Skill: Electrical Gate Encoders and Limit Switches
Skill level: 3
Wiring
Learning Objective
Learn to identify, configure, and test different types of encoders and limit switches used in gate automation systems — understanding how they stop gates, inform control boards, or override torque sensing to ensure safe and reliable operation.
1. Overview
Encoders and limit switches are essential safety and control devices in gate automation.
They:
Tell the control board where the gate is (open/closed/in-between)
Physically stop current flow in some designs
Override or supplement torque sensing to protect people and motors
Ensure reliable stopping without relying purely on time or power draw
Different systems use different technologies, from simple microswitches to advanced encoders with constant position feedback.
2. Tools & Materials Required
Multimeter (for continuity testing)
Small screwdrivers / Allen keys (for cam or switch adjustment)
Test monitor / control board access (to check feedback LEDs or software status)
Magnet (for testing reed switches)
Laptop or programming device (for systems with encoder learning cycles)
PPE: gloves, safety glasses
3. Before You Start
Identify the type of encoder or switch used on the system (micro, reed, cam, hall effect, optical, etc.)
Check whether the device directly cuts motor current or simply signals the board
Place the gate in manual or dead man mode to prevent sudden unexpected movement
Make sure hinges, posts, and stops are set correctly before fine-tuning electronics
4. Procedure (Main Process)
A. Micro or Cam Limit Switches (common on rams/underground motors)
Locate the open/close cams inside the motor casing.
Move gate to exact desired open/close point.
Adjust cam so it just activates switch at that position.
Tighten fixings securely — loose cams cause drift.
Run gate several cycles and confirm repeatable stopping.
B. Reed Switches
Mount magnet on moving part (gate leaf or rack).
Fix reed switch on static frame so it triggers reliably.
Use multimeter to check switch makes/breaks cleanly.
Confirm polarity/logic match the control board.
Test in live operation for repeatability.
C. Hall Effect Sensors (usually built in)
Enter control board’s learn mode.
Run gates open/closed fully several times.

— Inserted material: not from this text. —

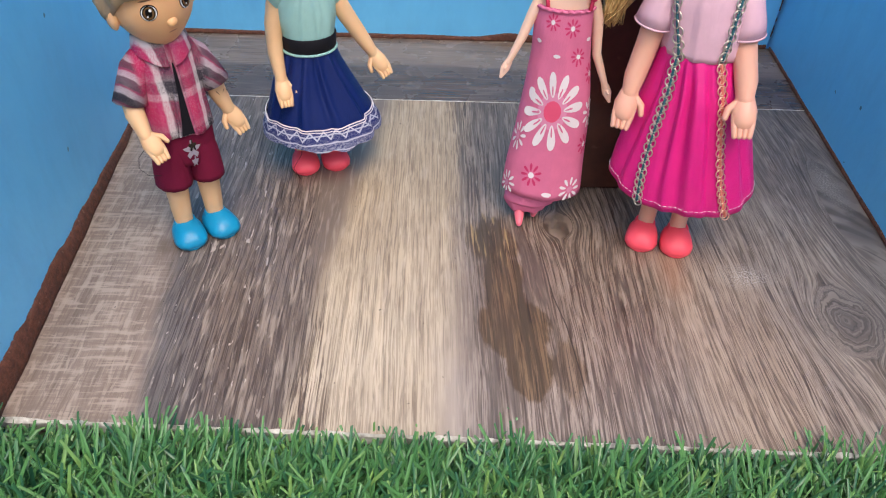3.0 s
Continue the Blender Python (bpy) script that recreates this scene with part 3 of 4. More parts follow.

Control board stores travel data from sensor feedback.
Confirm gates now stop and slow smoothly.
D. Optical/Magnetic Encoders (shaft-based)
Typically non-adjustable — mounted internally.
Initiate learning run on control board.
Verify board detects position correctly in menus or LEDs.
5. Best Practices
Always leave a small margin before physical end stops (don’t let limits press tight)
Label limit switch/encoder wires clearly in control box
Record encoder/limit setup in job notes for future servicing
Use a test meter rather than “guessing” switch positions
After adjustments, always run multiple full cycles to confirm stability
6. Common Mistakes to Avoid
🚫 Loose cams or adjustment screws — leads to inconsistent stops
🚫 Misaligned reed switches or magnets that vibrate loose
🚫 Forgetting to run a learning cycle after replacing a control board
🚫 Assuming all switches cut motor power — some only signal logic
🚫 Testing live without PPE or safe mode enabled
7. Safety Information
This task must be carried out in accordance with SSOW-005: Electrical Limits, Encoders, and Position Sensors.
Always use dead man mode for first testing.
Keep fingers and tools clear of hinges and moving arms.
Never bypass or disable encoder/limit devices.